The extraordinary explanation given for this unidentified aerial phenomenon (UAP) turned out to have truly dangerous consequences... but not the ones imagined in 1977.
Space jellyfish
A space jellyfish is a phenomenon associated with rocket launches. It is caused by sunlight reflecting off the exhaust gases emitted at a high altitude during launches carried out at dusk or in the early morning. While the observer is in darkness, the exhaust plumes high in the sky remain exposed to direct sunlight. This luminous apparition resembles a jellyfish. Sightings of this phenomenon have caused panic and fuelled fears of nuclear missile strikes, leading to numerous reports of unidentified flying objects. In the case of Petrozavodsk, this is the most widely accepted explanation for the lights observed above the city.
From Petrozavodsk to the orbital commons, transparency is a survival imperative.
The Petrozavodsk affair is not just a curiosity of the Cold War. It is a paradigmatic case study whose lessons remain highly relevant today because the conditions that made it possible, state secrecy, the compartmentalisation of information and the institutional inability to share launch data, have not disappeared. In many respects, they have worsened.
This trajectory, from concealment to near-catastrophe, exemplifies a principle that is now widely recognised in the scientific literature as fundamental to space governance. Space debris is a global problem that can only be solved through international cooperation and data sharing, the two prerequisites for establishing an effective space surveillance system. However, some space powers still refuse to share the information they collect, while those that do share it keep part of it secret for reasons of national security. Anti-satellite tests conducted by China, the United States, India and Russia have significantly increased the amount of debris in low Earth orbit. In November 2021, Russia deliberately destroyed its Kosmos-1408 satellite, creating over 1,500 additional pieces of trackable debris and forcing the International Space Station (ISS) crew to take shelter. The paradox is striking: the same space power that refused to admit the launch of Kosmos-955 in 1977 is today intentionally generating debris whose proliferation threatens all orbital actors.
Since 1993, the Inter-Agency Space Debris Coordination Committee (IADC) has organised annual meetings on the measurement, modelling, protection and mitigation of debris.

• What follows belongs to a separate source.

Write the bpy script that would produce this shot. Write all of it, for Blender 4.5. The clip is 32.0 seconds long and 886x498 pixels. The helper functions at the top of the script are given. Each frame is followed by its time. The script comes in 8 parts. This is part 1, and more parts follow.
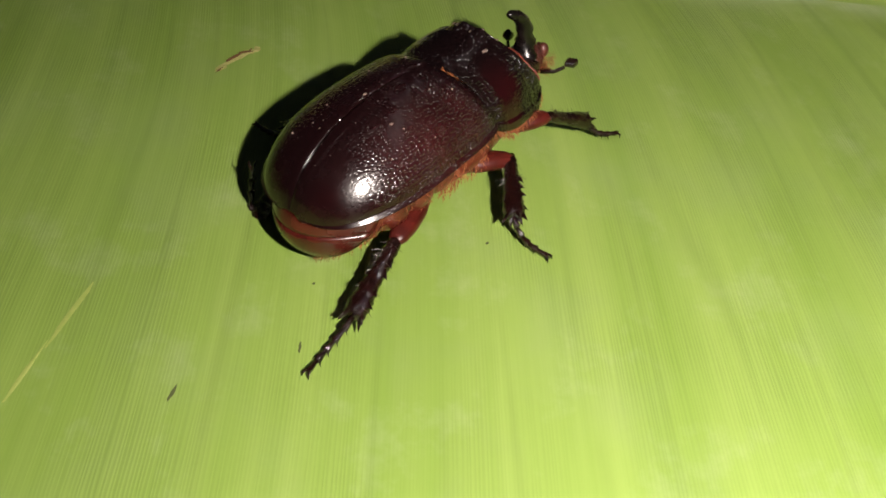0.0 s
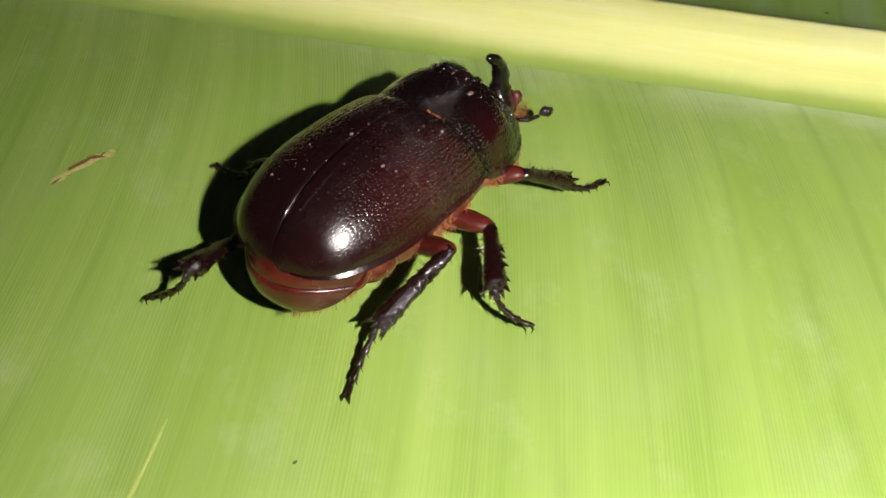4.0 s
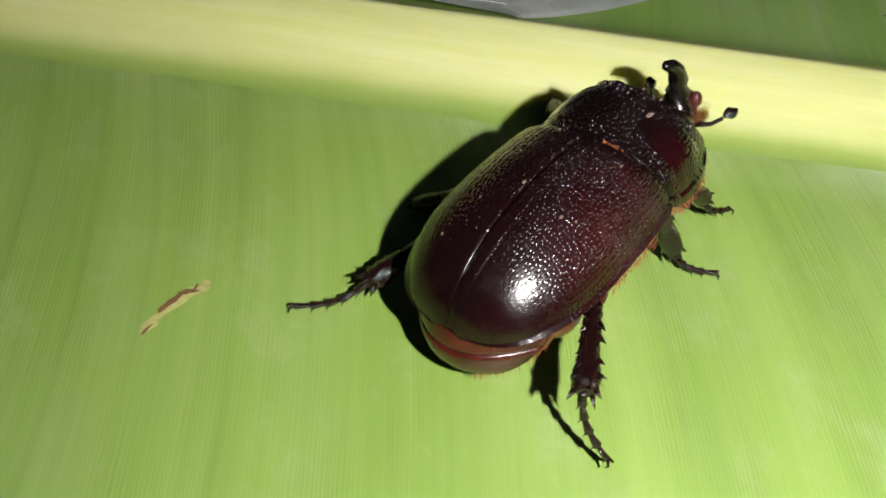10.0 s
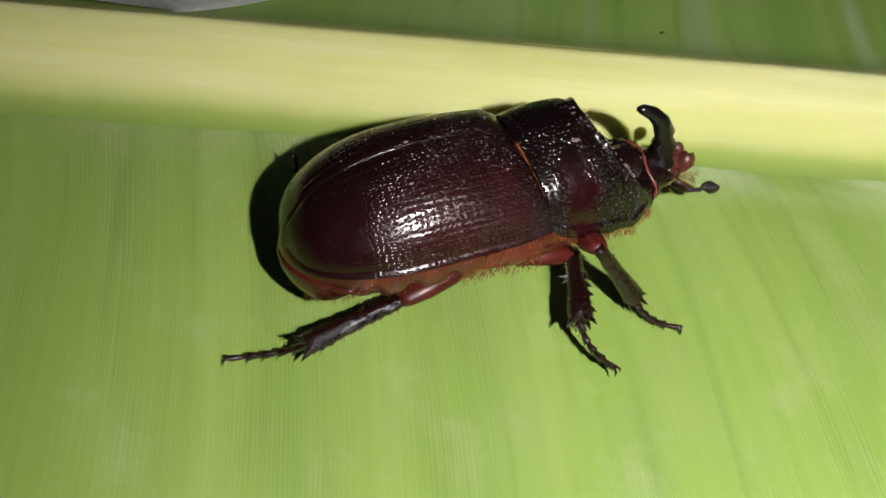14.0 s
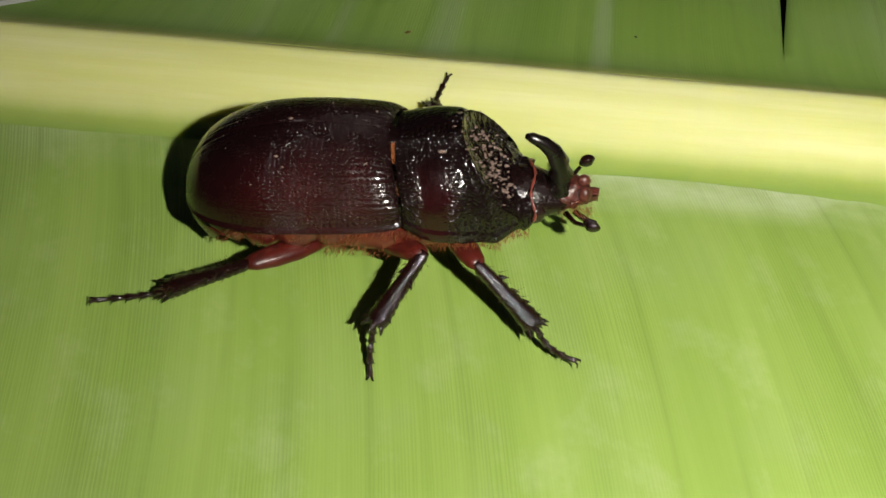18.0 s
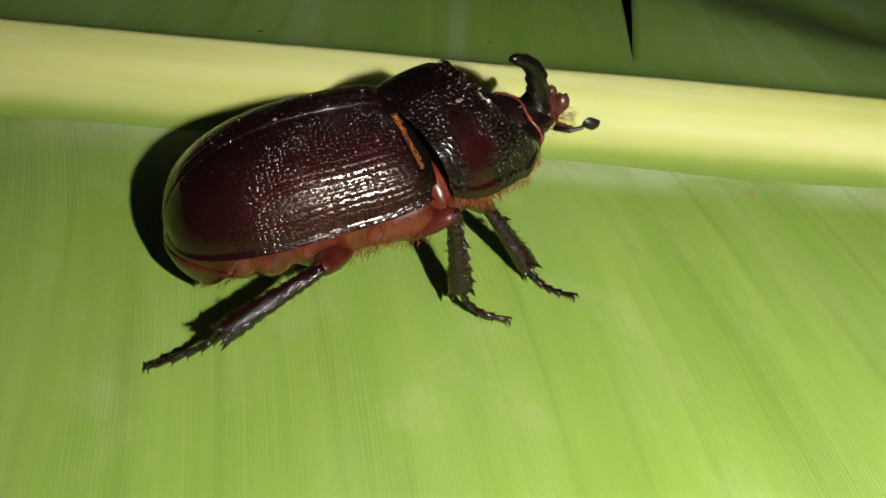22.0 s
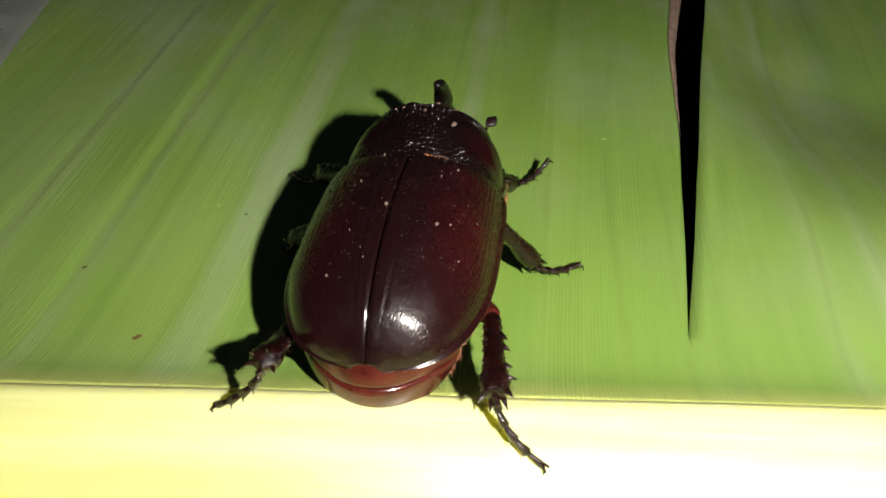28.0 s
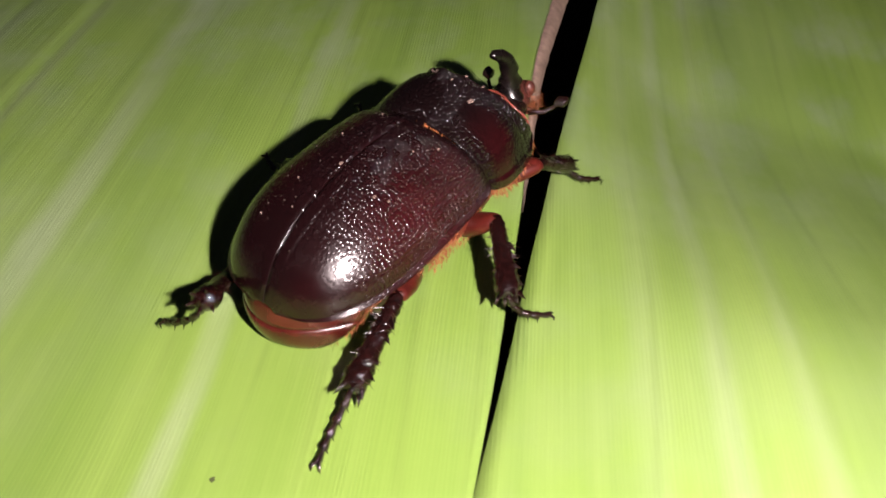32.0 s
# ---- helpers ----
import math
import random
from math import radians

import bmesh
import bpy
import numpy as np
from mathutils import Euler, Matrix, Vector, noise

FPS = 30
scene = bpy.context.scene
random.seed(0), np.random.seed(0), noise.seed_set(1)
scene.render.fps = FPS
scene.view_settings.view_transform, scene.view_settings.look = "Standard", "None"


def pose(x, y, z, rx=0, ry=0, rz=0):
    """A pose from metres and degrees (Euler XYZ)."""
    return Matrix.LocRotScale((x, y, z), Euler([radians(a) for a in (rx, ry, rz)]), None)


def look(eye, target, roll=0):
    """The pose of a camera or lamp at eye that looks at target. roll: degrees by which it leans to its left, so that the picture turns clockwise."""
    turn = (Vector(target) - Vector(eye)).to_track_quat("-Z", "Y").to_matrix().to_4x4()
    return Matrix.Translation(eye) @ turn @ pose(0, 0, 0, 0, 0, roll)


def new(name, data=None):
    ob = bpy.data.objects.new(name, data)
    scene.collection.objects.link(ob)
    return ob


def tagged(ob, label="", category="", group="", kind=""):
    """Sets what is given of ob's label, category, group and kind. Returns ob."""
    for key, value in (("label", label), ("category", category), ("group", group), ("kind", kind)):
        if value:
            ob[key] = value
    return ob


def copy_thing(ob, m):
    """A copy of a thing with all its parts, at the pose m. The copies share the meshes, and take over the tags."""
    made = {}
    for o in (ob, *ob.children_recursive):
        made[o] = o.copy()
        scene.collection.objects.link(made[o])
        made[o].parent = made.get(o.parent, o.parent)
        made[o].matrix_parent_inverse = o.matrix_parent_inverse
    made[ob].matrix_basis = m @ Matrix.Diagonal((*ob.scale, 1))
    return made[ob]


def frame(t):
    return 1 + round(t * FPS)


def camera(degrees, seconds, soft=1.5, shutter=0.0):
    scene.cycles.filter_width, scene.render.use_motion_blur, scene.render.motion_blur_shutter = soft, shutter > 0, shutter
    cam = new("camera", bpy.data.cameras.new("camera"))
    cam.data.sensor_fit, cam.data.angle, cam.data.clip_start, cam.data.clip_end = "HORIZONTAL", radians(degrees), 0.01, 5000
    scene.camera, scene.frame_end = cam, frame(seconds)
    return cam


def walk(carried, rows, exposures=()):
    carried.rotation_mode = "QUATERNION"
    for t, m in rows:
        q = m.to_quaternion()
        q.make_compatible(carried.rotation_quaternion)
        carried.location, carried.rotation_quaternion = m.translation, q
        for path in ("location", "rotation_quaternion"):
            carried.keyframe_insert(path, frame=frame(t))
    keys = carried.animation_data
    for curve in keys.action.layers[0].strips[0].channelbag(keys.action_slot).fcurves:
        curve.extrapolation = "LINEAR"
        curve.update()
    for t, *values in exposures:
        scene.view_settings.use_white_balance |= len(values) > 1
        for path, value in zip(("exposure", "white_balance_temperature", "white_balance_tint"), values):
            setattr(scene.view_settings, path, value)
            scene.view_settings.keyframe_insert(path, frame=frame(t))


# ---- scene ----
cam = camera(46, 32.0, soft=1.6, shutter=0.4)
# seconds, eye, target, roll
PATH = [
    (0, (0.00357, -0.153, 0.07211), (0.00593, -0.06192, -0.00598), 5.67),
    (0.5, (0.00600, -0.15034, 0.07267), (0.00660, -0.05952, -0.00577), 6.05),
    (1, (0.00954, -0.14514, 0.07294), (0.00868, -0.05513, -0.00642), 6.46),
    (1.5, (0.01499, -0.1392, 0.07593), (0.01305, -0.05068, -0.00507), 6.18),
    (2, (0.01875, -0.13606, 0.07695), (0.01535, -0.04773, -0.00421), 6.39),
    (2.5, (0.02298, -0.13175, 0.07739), (0.01660, -0.04482, -0.00508), 5.02),
    (3, (0.02530, -0.12709, 0.0773), (0.01713, -0.04099, -0.00589), 4.47),
    (3.5, (0.02553, -0.119, 0.07379), (0.01695, -0.03145, -0.00782), 5.07),
    (5.5, (0.03100, -0.11695, 0.08287), (0.02095, -0.03391, -0.00318), 3.60),
    (6, (0.02785, -0.11727, 0.08182), (0.01895, -0.03349, -0.00363), 5.15),
    (6.5, (0.02267, -0.11743, 0.08074), (0.01391, -0.03145, -0.00252), 6.84),
    (7, (0.00890, -0.1122, 0.08156), (0.00208, -0.02617, -0.00181), 6.00),
    (7.5, (0.00372, -0.10756, 0.08003), (0.00051, -0.02286, -0.00492), 6.93),
    (8, (-0.00148, -0.09857, 0.07804), (-0.00395, -0.01082, -0.00378), 6.90),
    (8.5, (-0.00327, -0.09484, 0.07593), (-0.00514, -0.00699, -0.00581), 6.84),
    (9, (-0.00190, -0.09305, 0.07319), (-0.00335, -0.00771, -0.01117), 7.10),
    (9.5, (-0.00166, -0.09051, 0.07558), (-0.00049, -0.00949, -0.01292), 7.09),
    (10, (-0.00031, -0.09353, 0.07398), (0.00097, -0.0106, -0.01275), 8.20),
    (10.5, (0.00026, -0.09198, 0.07039), (0.00215, -0.00911, -0.01638), 8.56),
    (11, (0.00572, -0.09124, 0.07347), (0.00909, -0.00907, -0.01391), 7.67),
    (11.5, (0.00955, -0.09164, 0.07442), (0.01152, -0.00932, -0.01287), 7.09),
    (12, (0.01538, -0.08882, 0.07669), (0.01852, -0.00826, -0.01219), 6.77),
    (12.5, (0.02580, -0.08963, 0.07843), (0.02858, -0.00952, -0.01087), 5.56),
    (13, (0.02982, -0.0903, 0.0786), (0.03325, -0.01013, -0.01063), 5.19),
    (13.5, (0.03190, -0.08757, 0.07821), (0.03509, -0.00831, -0.01184), 5.77),
    (15.5, (0.04498, -0.08616, 0.08187), (0.05358, -0.00479, -0.00591), 9.64),
    (16, (0.04882, -0.08579, 0.08044), (0.05708, -0.00272, -0.00576), 9.10),
    (16.5, (0.05120, -0.08686, 0.07704), (0.06075, -0.00114, -0.00639), 8.84),
    (17, (0.05880, -0.09079, 0.07948), (0.06466, -0.00613, -0.00536), 7.93),
    (17.5, (0.06649, -0.09148, 0.08331), (0.07013, -0.01039, -0.00507), 6.58),
    (18, (0.06926, -0.09114, 0.08673), (0.07095, -0.01246, -0.00386), 5.77),
    (18.5, (0.07071, -0.09134, 0.08669), (0.07317, -0.0129, -0.0041), 6.31),
    (19, (0.06988, -0.09481, 0.07724), (0.07541, -0.01053, -0.00801), 6.26),
    (19.5, (0.07023, -0.0952, 0.07149), (0.07853, -0.00849, -0.01104), 7.03),
    (20, (0.06912, -0.09473, 0.06847), (0.08039, -0.0071, -0.01273), 8.38),
    (20.5, (0.07121, -0.09908, 0.06911), (0.08466, -0.01094, -0.01121), 8.79),
    (21, (0.06838, -0.10345, 0.07023), (0.08348, -0.01436, -0.00873), 9.37),
    (21.5, (0.06898, -0.10358, 0.06945), (0.08446, -0.01301, -0.00773), 9.39),
    (22, (0.07179, -0.10269, 0.06717), (0.08742, -0.01036, -0.00787), 9.88),
    (22.5, (0.07496, -0.10434, 0.06514), (0.09150, -0.01005, -0.00721), 9.97),
    (23, (0.07775, -0.10376, 0.06382), (0.09455, -0.00748, -0.0058), 9.79),
    (23.5, (0.08256, -0.10174, 0.06416), (0.09781, -0.00517, -0.00543), 10.14),
    (24, (0.08442, -0.09731, 0.06663), (0.09812, -0.00039, -0.00278), 9.16),
    (24.5, (0.08608, -0.09567, 0.07052), (0.09711, 0.00163, 0.00116), 8.22),
    (25, (0.08692, -0.08639, 0.0725), (0.10051, 0.01153, 0.00449), 8.84),
    (25.5, (0.09260, -0.0804, 0.0734), (0.10374, 0.01621, 0.00311), 7.46),
    (26, (0.09839, -0.07015, 0.07486), (0.09790, 0.02613, 0.00325), 3.45),
    (26.5, (0.09528, -0.05996, 0.07246), (0.09364, 0.03601, 0.00044), 2.43),
    (28.5, (0.09047, -0.04652, 0.06816), (0.09211, 0.04566, -0.00865), 2.28),
    (29, (0.08979, -0.04521, 0.06891), (0.09183, 0.04742, -0.00735), 2.44),
    (29.5, (0.08920, -0.04098, 0.06867), (0.09106, 0.05211, -0.00704), 1.73),
    (30, (0.09580, -0.03581, 0.07209), (0.09251, 0.05485, -0.00646), -3.41),
    (30.5, (0.10564, -0.02797, 0.07209), (0.10265, 0.06092, -0.00846), -3.17),
    (31, (0.10627, -0.02529, 0.07311), (0.10569, 0.06221, -0.009), -2.48),
    (31.5, (0.10931, -0.01901, 0.07315), (0.10793, 0.06398, -0.01352), -2.13),
    (32, (0.11063, -0.02284, 0.06763), (0.11270, 0.06589, -0.01313), 1.76),
]
ROUTE = [(t, look(eye, target, roll)) for t, eye, target, roll in PATH]
walk(cam, ROUTE, exposures=[
    (0, 0.33, 6950, 19), (3, 0.33, 6800, 18), (6, 0.19, 6350, 16), (7, 0.03, 6150, 20), (8, -0.08, 6100, 20), (9, -0.24, 6300, 17), (10, -0.06, 6250, 15), (11, -0.16, 6350, 14), (12, -0.38, 6600, 9),
    (13, -0.34, 6350, 18), (16, 0.02, 6550, 15), (17, 0.16, 6900, 9), (18, -0.06, 6800, 11), (19, -0.10, 6800, 11),
    (20, -0.35, 7100, 3), (22, -0.08, 7000, 4), (23, -0.04, 6950, 5), (24, -0.22, 6900, 1), (25, -0.24, 6800, 5), (26, -0.26, 6750, 11), (28.5, 0.36, 6800, 13), (29, 0.30, 6800, 15), (30, 0.14, 6850, 31), (31, 0.44, 6500, 40), (32, 0.44, 6800, 32)])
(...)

This international consensus remains fragile as long as states maintain a culture of secrecy surrounding their launches and orbital failures. The USSR’s inability to disclose the nature of its space activities allowed an information vacuum to flourish, which was immediately filled by non-scientific narratives. This resulted in thirteen years of scientific and military resources being mobilised down a false trail whilst the Proton 77-091B stage quietly continued its orbital disintegration.
Transparency regarding launches, including military launches, must become a binding standard rather than an optional extra. The only coherent defence framework against the risks that nations have introduced into orbit is shared knowledge. No surveillance programme can compensate for the silence of those in the know. The deafening silence surrounding both OceanGate and Petrozavodsk demonstrated what not to do with regard to secrecy policies and the compartmentalisation of information.